## start Provided material
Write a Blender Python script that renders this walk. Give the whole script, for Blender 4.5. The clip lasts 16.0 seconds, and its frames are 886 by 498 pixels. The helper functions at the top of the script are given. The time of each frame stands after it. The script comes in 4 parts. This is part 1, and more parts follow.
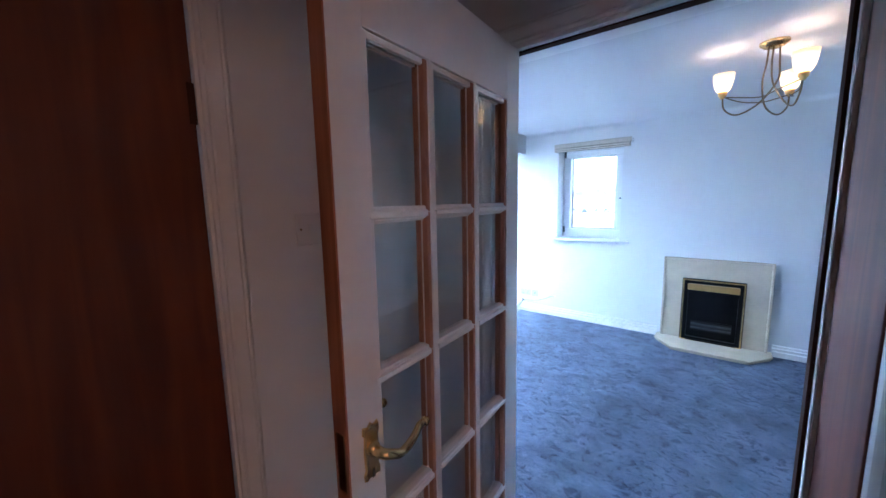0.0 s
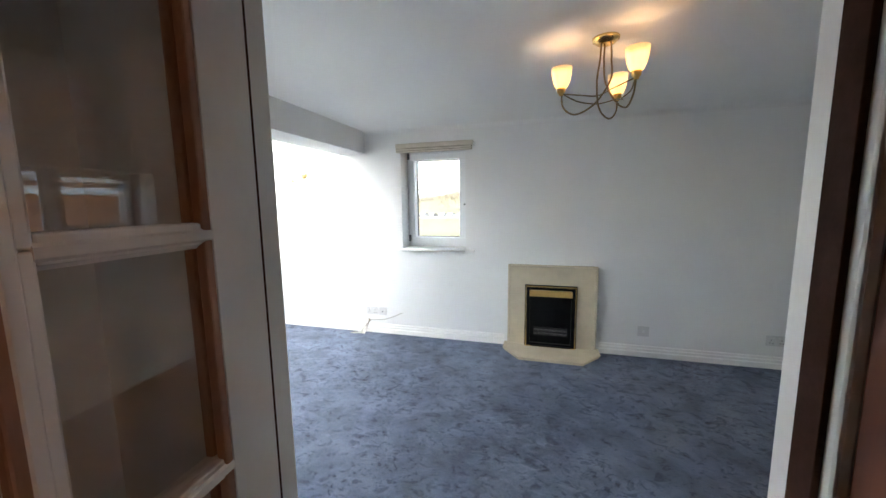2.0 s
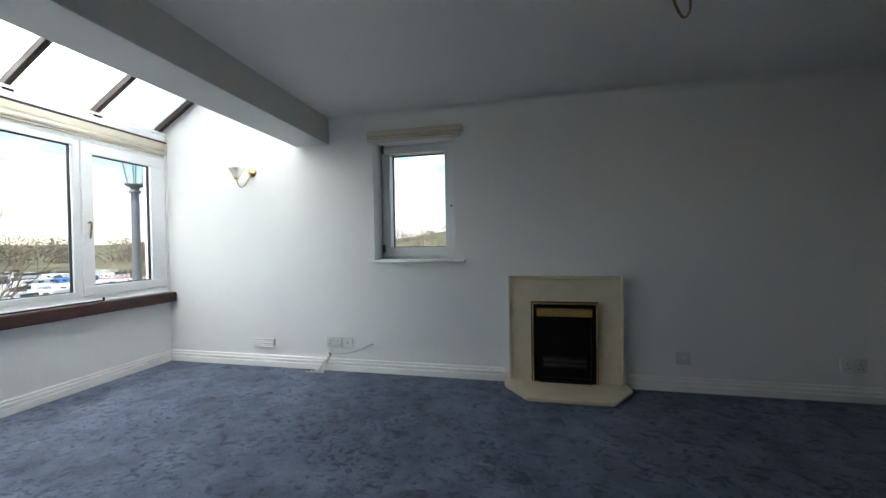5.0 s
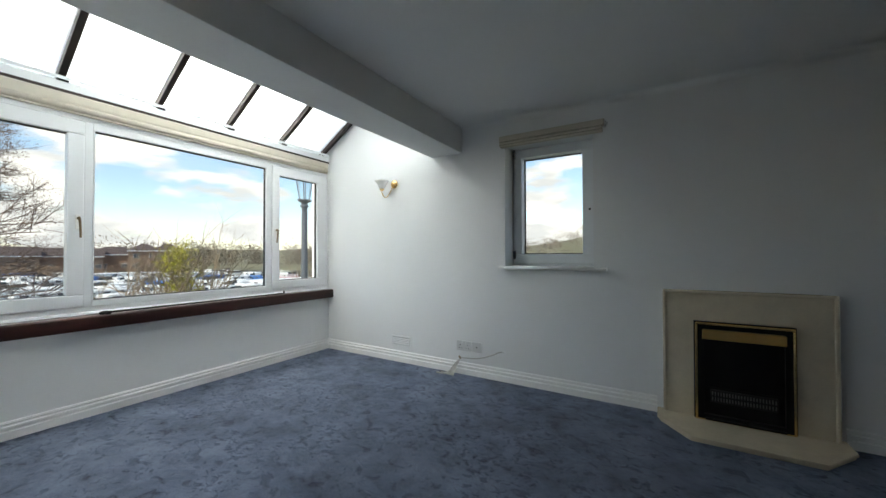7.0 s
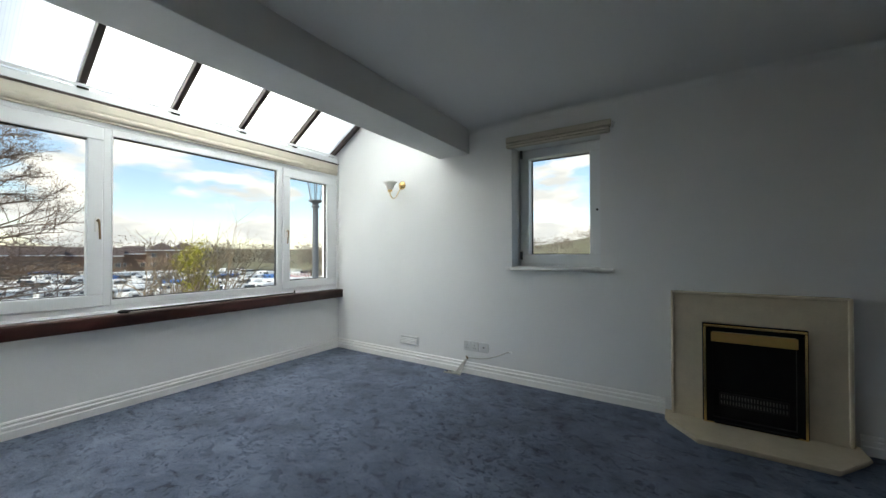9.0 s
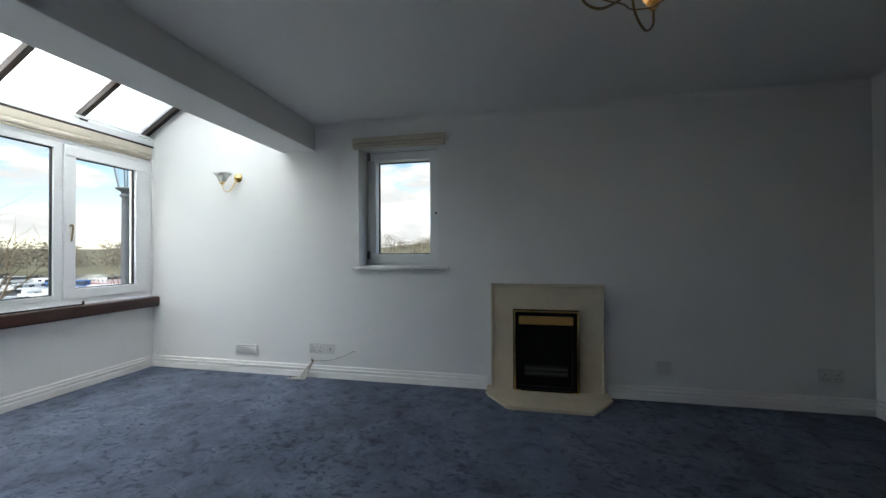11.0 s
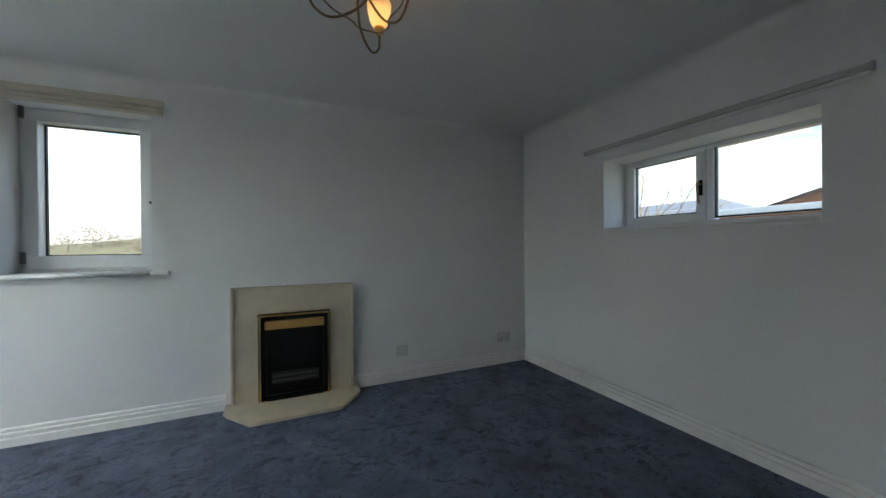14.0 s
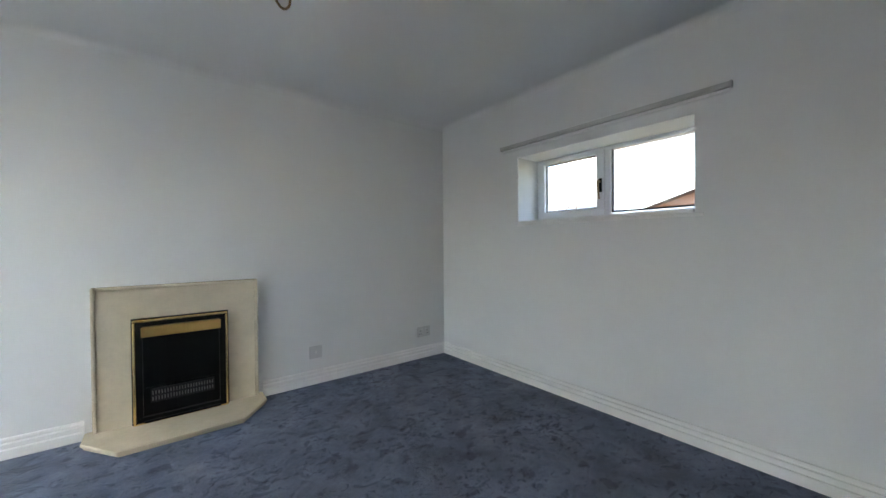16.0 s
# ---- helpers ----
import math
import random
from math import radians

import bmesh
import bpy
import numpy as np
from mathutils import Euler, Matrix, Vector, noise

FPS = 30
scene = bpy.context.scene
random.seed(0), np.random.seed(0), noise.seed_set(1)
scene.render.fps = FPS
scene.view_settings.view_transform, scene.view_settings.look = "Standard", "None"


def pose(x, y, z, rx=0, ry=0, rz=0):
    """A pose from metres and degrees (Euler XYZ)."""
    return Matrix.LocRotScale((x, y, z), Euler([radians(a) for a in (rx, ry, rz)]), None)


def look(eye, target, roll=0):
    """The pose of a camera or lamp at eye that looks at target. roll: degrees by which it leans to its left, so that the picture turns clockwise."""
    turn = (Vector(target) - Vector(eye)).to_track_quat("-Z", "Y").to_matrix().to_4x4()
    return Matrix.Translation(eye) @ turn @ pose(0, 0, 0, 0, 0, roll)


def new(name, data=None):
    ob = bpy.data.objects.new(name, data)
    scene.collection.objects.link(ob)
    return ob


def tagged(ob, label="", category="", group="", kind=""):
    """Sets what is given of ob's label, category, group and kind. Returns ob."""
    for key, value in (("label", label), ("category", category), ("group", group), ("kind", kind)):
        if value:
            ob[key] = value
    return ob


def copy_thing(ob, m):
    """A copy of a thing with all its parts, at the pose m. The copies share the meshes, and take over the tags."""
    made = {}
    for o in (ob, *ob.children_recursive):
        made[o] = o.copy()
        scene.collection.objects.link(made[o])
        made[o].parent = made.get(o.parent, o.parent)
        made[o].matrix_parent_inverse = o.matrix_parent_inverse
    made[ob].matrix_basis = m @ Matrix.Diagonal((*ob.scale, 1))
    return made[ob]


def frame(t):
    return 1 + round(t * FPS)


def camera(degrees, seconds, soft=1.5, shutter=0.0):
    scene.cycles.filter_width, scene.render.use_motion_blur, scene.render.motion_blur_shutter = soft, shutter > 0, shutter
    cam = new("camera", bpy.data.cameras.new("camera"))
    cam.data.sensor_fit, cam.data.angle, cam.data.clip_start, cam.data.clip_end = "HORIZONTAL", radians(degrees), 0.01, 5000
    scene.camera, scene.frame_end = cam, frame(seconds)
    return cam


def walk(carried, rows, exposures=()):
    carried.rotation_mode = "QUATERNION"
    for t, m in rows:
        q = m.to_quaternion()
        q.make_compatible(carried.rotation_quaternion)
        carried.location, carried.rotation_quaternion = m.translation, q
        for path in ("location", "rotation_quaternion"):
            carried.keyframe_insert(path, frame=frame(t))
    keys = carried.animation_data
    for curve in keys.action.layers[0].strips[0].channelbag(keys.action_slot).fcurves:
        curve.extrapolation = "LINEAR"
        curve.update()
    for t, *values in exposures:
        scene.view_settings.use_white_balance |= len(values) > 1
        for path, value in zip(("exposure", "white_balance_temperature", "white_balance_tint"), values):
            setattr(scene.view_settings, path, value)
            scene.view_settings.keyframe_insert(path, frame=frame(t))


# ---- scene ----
cam = camera(102.2, 16.0)
PATH = [
    (0, (0.054, -4.395, 1.496), (-1.18, -2.844, 1.23), -1.1),
    (0.5, (0.026, -4.197, 1.5), (-1.032, -2.52, 1.237), -0.9),
    (1, (-0.035, -4.053, 1.485), (-0.935, -2.286, 1.222), -0.6),
    (1.5, (-0.101, -3.864, 1.496), (-0.819, -2.016, 1.232), -0.7),
    (2, (-0.084, -3.723, 1.508), (-0.626, -1.815, 1.253), -0.8),
    (2.5, (-0.072, -3.583, 1.507), (-0.441, -1.635, 1.242), -0.9),
    (3, (-0.124, -3.405, 1.41), (-0.317, -1.43, 1.154), -0.7),
    (5.5, (-0.385, -2.982, 1.13), (-0.944, -1.062, 1.144), -0.7),
    (6, (-0.406, -2.976, 1.124), (-1.149, -1.119, 1.148), -0.4),
    (6.5, (-0.42, -2.972, 1.118), (-1.335, -1.194, 1.148), -0.2),
    (7, (-0.457, -2.978, 1.121), (-1.488, -1.264, 1.147), -0.1),
    (7.5, (-0.458, -2.975, 1.127), (-1.574, -1.315, 1.149), -0.1),
    (8, (-0.471, -2.994, 1.141), (-1.635, -1.368, 1.157), -0.2),
    (10.5, (-0.273, -2.957, 1.123), (-0.898, -1.057, 1.146), -0.2),
    (11, (-0.239, -2.989, 1.132), (-0.633, -1.028, 1.15), -0.3),
    (11.5, (-0.192, -2.967, 1.116), (-0.386, -0.976, 1.139), -0.2),
    (12, (-0.158, -2.98, 1.135), (-0.149, -0.98, 1.149), -0.3),
    (12.5, (-0.127, -2.981, 1.142), (0.076, -0.991, 1.146), -0.3),
    (13, (-0.111, -3.004, 1.139), (0.303, -1.047, 1.148), -0.3),
    (13.5, (-0.056, -3.018, 1.15), (0.552, -1.113, 1.147), -0.5),
    (14, (-0.109, -2.991, 1.154), (0.723, -1.173, 1.144), -0.5),
    (14.5, (-0.114, -2.995, 1.144), (0.868, -1.252, 1.135), -0.5),
    (15, (-0.136, -2.998, 1.141), (0.971, -1.332, 1.133), -0.6),
    (15.5, (-0.141, -2.975, 1.107), (1.04, -1.361, 1.095), -0.6),
    (16, (-0.099, -2.901, 1.104), (1.134, -1.327, 1.082), -0.5),
]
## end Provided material
Work required
The lines to be given again exactly are those from the one containing "curve.update()" up to and including the one containing "scene.view_settings.keyframe_insert(path, frame=frame(t))".

Reply
        curve.update()
    for t, *values in exposures:
        scene.view_settings.use_white_balance |= len(values) > 1
        for path, value in zip(("exposure", "white_balance_temperature", "white_balance_tint"), values):
            setattr(scene.view_settings, path, value)
            scene.view_settings.keyframe_insert(path, frame=frame(t))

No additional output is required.